Guide

What is the Newbery Medal?

5 min read

The Newbery Medal is the American Library Association's annual award for the most distinguished contribution to American literature for children. Here's what it is, how winners are chosen, and why so many Newbery books end up on school reading lists.

The Newbery Medal has been awarded every year since 1922, making it the first children’s book award of its kind in the world. It’s named for John Newbery, the 18th-century English bookseller often credited with making children’s books a distinct publishing category. The medal is administered by the Association for Library Service to Children (ALSC), the same ALA division that runs the Caldecott.

What the criteria actually say

The criteria ask the committee to weigh:

  • Interpretation of the theme or concept
  • Presentation of information including accuracy, clarity, and organization
  • Development of a plot
  • Delineation of characters
  • Delineation of a setting
  • Appropriateness of style

Eligibility: the author must be a US citizen or resident; the book must be original (not a reprint), published in English in the US during the preceding year, and aimed at children up to and including age 14. Translations are not eligible.

How the committee actually votes

Fifteen ALSC-appointed members read every eligible book — often 600+ titles per year.
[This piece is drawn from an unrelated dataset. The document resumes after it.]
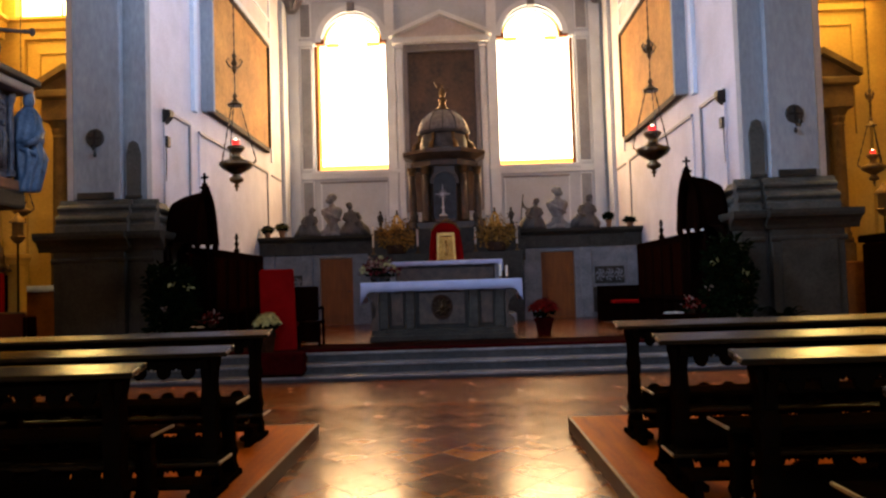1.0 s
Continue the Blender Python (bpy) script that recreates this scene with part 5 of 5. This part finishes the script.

They meet in person at the ALA Midwinter Meeting in January and vote by secret weighted ballot. The book receiving the highest weighted score wins the Medal; up to five additional books are named Newbery Honor books. Results are announced at the Youth Media Awards press conference the following morning, alongside the Caldecott.

Why Newbery books anchor so many reading lists

Roughly 40-50% of US elementary and middle school year-long reading lists include at least one Newbery winner or Honor book. The reasons are pragmatic:

  • Pre-vetted for literary quality by expert librarians
  • Cover an age range (~8-14) that maps cleanly to 4th-8th grade
  • Available in essentially every school library in the country
  • Discussion guides, study questions, and lesson plans exist for nearly every winner
  • Align well with the literary-quality language in state ELA standards

Books like Bridge to Terabithia (1978), Number the Stars (1990), The Giver (1994), Holes (1999), and The One and Only Ivan (2013) have become near-default 4th-6th grade choices in part because of their Newbery credentials.

Common misconceptions

Newbery winners aren’t all easy.The Newbery doesn’t target a specific reading level. Some winners are challenging texts at the upper end of the eligible age range. Parents who see “Newbery” and assume “ages 8” can be surprised — check the Lexile and publisher age recommendations on the book page before handing it to a young reader.

A Newbery doesn’t mean uncontroversial. Newbery books regularly address death, war, prejudice, family trauma, and historical violence. The committee explicitly does not screen for emotional comfort. Bridge to Terabithia, Bud, Not Buddy, and Roll of Thunder, Hear My Cry all deal with weighty material. The award is for literary excellence, not for gentleness.

Honor books matter. Many of the most-taught Newberys in classrooms (Charlotte’s Web, for example) are Honor books, not Medal winners. The Honor list is a strong source of classroom-quality titles.

For the related illustration award, see our companion guide on the Caldecott Medal. To see which Newbery winners appear on grade-specific reading lists, browse our grade index.

Common questions

What does the Newbery Medal recognize?
It recognizes the most distinguished contribution to American literature for children published the preceding year. The award is for the author, not the illustrator — Newbery is the writing-focused counterpart to the illustration-focused Caldecott Medal.
What age range do Newbery books target?
Eligibility covers books for children up to and including age 14. In practice, most winners are middle-grade novels for ages 8-12, though picture books for older readers and some young-adult-adjacent works have won. Many Newberys sit comfortably in 4th-6th grade reading lists.
Who chooses Newbery Medal winners?
A 15-member Newbery Committee appointed by the Association for Library Service to Children (ALSC). Members are librarians, children's literature experts, and educators. They read every eligible book published in the prior year and meet in January to vote at the ALA Youth Media Awards.
What is the difference between the Newbery Medal and Newbery Honor?
One Medal is awarded each year; up to 5 Honor books are named as runners-up. Both are prestigious. Honor books often have very high artistic merit — they're not afterthoughts. School librarians treat Medal and Honor books as equally curriculum-worthy.
Why are so many Newbery books on school reading lists?
Newbery winners are reliably grade-level appropriate (4th-8th typical), come pre-vetted by expert librarians, are widely available in school libraries, and align with the literary-quality criteria most state ELA standards reference. A teacher building a year's reading list can pick from the Newbery archive and trust the books will work.